((
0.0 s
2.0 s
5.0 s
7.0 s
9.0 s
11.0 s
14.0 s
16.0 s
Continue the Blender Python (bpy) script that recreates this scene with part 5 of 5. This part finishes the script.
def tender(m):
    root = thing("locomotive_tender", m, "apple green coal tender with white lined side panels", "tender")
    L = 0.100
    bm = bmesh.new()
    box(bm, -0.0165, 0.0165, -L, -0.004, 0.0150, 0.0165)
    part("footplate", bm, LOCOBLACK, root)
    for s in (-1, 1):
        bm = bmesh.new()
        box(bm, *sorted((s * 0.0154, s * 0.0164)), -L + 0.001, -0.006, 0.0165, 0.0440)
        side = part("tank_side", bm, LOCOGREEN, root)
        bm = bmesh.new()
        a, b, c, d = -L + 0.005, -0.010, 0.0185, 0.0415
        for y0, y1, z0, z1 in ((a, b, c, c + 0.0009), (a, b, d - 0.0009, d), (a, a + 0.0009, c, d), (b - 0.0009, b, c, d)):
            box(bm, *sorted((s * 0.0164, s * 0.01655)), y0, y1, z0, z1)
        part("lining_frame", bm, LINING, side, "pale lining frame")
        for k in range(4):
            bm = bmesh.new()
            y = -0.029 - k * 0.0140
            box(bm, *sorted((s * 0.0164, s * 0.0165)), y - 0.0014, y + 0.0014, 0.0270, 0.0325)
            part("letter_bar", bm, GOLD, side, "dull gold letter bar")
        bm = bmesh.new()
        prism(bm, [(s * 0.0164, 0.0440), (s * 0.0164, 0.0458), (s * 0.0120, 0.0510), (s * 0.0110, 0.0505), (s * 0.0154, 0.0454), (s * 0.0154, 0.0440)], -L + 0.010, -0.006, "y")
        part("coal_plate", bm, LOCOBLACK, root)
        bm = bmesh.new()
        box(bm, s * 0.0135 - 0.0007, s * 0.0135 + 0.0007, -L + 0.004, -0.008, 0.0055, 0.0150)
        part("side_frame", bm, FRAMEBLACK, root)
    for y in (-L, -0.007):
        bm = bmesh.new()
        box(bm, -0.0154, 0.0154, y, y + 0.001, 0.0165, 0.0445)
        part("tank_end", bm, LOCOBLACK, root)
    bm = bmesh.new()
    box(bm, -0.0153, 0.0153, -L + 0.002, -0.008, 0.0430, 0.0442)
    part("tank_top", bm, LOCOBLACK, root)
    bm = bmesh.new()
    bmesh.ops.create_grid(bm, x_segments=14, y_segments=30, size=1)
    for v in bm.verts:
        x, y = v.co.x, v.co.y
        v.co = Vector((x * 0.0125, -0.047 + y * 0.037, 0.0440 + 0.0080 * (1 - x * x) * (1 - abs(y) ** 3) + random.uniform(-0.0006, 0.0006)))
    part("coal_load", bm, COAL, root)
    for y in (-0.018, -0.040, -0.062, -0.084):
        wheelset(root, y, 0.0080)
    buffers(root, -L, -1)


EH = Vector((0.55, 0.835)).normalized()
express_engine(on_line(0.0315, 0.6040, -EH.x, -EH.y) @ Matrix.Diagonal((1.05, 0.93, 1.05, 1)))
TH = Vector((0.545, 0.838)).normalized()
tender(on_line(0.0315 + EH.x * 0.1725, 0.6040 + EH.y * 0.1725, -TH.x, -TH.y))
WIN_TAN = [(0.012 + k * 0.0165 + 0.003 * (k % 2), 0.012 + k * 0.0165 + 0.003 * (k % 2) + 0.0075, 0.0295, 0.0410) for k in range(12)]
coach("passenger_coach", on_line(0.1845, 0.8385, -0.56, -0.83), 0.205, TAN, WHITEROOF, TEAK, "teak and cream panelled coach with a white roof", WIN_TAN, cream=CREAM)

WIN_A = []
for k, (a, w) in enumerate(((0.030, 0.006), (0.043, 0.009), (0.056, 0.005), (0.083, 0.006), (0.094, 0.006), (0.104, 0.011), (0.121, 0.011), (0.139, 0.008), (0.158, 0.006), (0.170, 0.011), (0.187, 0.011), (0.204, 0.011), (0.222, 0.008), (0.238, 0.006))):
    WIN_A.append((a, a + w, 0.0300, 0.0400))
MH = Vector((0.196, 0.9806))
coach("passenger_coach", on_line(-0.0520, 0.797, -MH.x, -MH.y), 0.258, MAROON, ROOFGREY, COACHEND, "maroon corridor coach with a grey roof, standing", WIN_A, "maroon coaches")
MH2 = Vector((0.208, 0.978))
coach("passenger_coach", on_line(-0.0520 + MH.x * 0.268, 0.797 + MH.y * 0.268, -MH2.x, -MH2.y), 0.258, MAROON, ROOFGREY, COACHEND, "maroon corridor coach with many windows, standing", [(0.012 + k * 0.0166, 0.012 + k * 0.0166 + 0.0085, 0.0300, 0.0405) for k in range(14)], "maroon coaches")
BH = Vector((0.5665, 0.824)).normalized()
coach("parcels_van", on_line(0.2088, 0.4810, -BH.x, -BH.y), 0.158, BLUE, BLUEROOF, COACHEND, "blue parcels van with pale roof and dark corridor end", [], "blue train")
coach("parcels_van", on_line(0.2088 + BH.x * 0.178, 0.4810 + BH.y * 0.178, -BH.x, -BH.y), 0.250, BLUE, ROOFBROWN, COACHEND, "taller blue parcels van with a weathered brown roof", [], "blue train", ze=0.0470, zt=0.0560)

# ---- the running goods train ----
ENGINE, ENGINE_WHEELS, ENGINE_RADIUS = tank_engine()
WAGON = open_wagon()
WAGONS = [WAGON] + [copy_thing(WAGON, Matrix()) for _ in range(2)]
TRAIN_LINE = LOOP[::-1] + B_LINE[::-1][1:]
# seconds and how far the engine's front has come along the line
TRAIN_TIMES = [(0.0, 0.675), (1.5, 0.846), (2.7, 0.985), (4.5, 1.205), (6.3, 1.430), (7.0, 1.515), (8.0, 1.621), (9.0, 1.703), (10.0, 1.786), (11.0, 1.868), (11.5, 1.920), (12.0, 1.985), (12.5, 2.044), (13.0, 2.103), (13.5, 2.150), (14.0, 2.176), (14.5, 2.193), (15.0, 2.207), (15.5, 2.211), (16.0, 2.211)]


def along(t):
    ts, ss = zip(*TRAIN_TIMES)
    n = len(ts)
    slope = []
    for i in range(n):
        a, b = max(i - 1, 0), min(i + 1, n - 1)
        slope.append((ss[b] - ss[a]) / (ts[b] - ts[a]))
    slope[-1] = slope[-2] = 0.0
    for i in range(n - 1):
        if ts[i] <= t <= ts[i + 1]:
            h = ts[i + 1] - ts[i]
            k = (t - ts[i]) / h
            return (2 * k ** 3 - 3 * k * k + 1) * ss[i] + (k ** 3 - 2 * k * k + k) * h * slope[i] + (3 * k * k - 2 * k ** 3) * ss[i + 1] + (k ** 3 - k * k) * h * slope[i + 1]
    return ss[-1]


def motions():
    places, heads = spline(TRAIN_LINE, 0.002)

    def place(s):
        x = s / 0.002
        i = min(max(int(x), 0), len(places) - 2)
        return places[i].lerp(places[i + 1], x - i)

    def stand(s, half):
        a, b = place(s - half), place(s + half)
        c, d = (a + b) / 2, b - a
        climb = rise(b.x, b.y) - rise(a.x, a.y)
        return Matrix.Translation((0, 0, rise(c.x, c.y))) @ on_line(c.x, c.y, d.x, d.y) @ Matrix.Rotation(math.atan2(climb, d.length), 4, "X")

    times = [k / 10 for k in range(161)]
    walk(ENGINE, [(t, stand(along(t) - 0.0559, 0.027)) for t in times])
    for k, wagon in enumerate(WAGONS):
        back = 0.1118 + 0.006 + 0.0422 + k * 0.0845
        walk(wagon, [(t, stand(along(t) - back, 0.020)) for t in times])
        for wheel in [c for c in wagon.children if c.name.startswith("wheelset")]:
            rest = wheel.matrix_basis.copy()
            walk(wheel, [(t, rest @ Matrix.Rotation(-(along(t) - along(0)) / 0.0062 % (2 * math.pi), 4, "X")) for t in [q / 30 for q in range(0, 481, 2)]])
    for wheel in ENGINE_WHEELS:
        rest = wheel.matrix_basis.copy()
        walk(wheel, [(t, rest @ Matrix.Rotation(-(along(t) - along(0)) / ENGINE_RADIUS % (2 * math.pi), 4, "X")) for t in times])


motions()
))
* _PROBLEM_
Repeat, exactly and only, the lines from the beginning of the material through the line that contains "buffers(root, -L, -1)".

* _EXPECTED OUTPUT_
0.0 s
2.0 s
5.0 s
7.0 s
9.0 s
11.0 s
14.0 s
16.0 s
Continue the Blender Python (bpy) script that recreates this scene with part 5 of 5. This part finishes the script.
def tender(m):
    root = thing("locomotive_tender", m, "apple green coal tender with white lined side panels", "tender")
    L = 0.100
    bm = bmesh.new()
    box(bm, -0.0165, 0.0165, -L, -0.004, 0.0150, 0.0165)
    part("footplate", bm, LOCOBLACK, root)
    for s in (-1, 1):
        bm = bmesh.new()
        box(bm, *sorted((s * 0.0154, s * 0.0164)), -L + 0.001, -0.006, 0.0165, 0.0440)
        side = part("tank_side", bm, LOCOGREEN, root)
        bm = bmesh.new()
        a, b, c, d = -L + 0.005, -0.010, 0.0185, 0.0415
        for y0, y1, z0, z1 in ((a, b, c, c + 0.0009), (a, b, d - 0.0009, d), (a, a + 0.0009, c, d), (b - 0.0009, b, c, d)):
            box(bm, *sorted((s * 0.0164, s * 0.01655)), y0, y1, z0, z1)
        part("lining_frame", bm, LINING, side, "pale lining frame")
        for k in range(4):
            bm = bmesh.new()
            y = -0.029 - k * 0.0140
            box(bm, *sorted((s * 0.0164, s * 0.0165)), y - 0.0014, y + 0.0014, 0.0270, 0.0325)
            part("letter_bar", bm, GOLD, side, "dull gold letter bar")
        bm = bmesh.new()
        prism(bm, [(s * 0.0164, 0.0440), (s * 0.0164, 0.0458), (s * 0.0120, 0.0510), (s * 0.0110, 0.0505), (s * 0.0154, 0.0454), (s * 0.0154, 0.0440)], -L + 0.010, -0.006, "y")
        part("coal_plate", bm, LOCOBLACK, root)
        bm = bmesh.new()
        box(bm, s * 0.0135 - 0.0007, s * 0.0135 + 0.0007, -L + 0.004, -0.008, 0.0055, 0.0150)
        part("side_frame", bm, FRAMEBLACK, root)
    for y in (-L, -0.007):
        bm = bmesh.new()
        box(bm, -0.0154, 0.0154, y, y + 0.001, 0.0165, 0.0445)
        part("tank_end", bm, LOCOBLACK, root)
    bm = bmesh.new()
    box(bm, -0.0153, 0.0153, -L + 0.002, -0.008, 0.0430, 0.0442)
    part("tank_top", bm, LOCOBLACK, root)
    bm = bmesh.new()
    bmesh.ops.create_grid(bm, x_segments=14, y_segments=30, size=1)
    for v in bm.verts:
        x, y = v.co.x, v.co.y
        v.co = Vector((x * 0.0125, -0.047 + y * 0.037, 0.0440 + 0.0080 * (1 - x * x) * (1 - abs(y) ** 3) + random.uniform(-0.0006, 0.0006)))
    part("coal_load", bm, COAL, root)
    for y in (-0.018, -0.040, -0.062, -0.084):
        wheelset(root, y, 0.0080)
    buffers(root, -L, -1)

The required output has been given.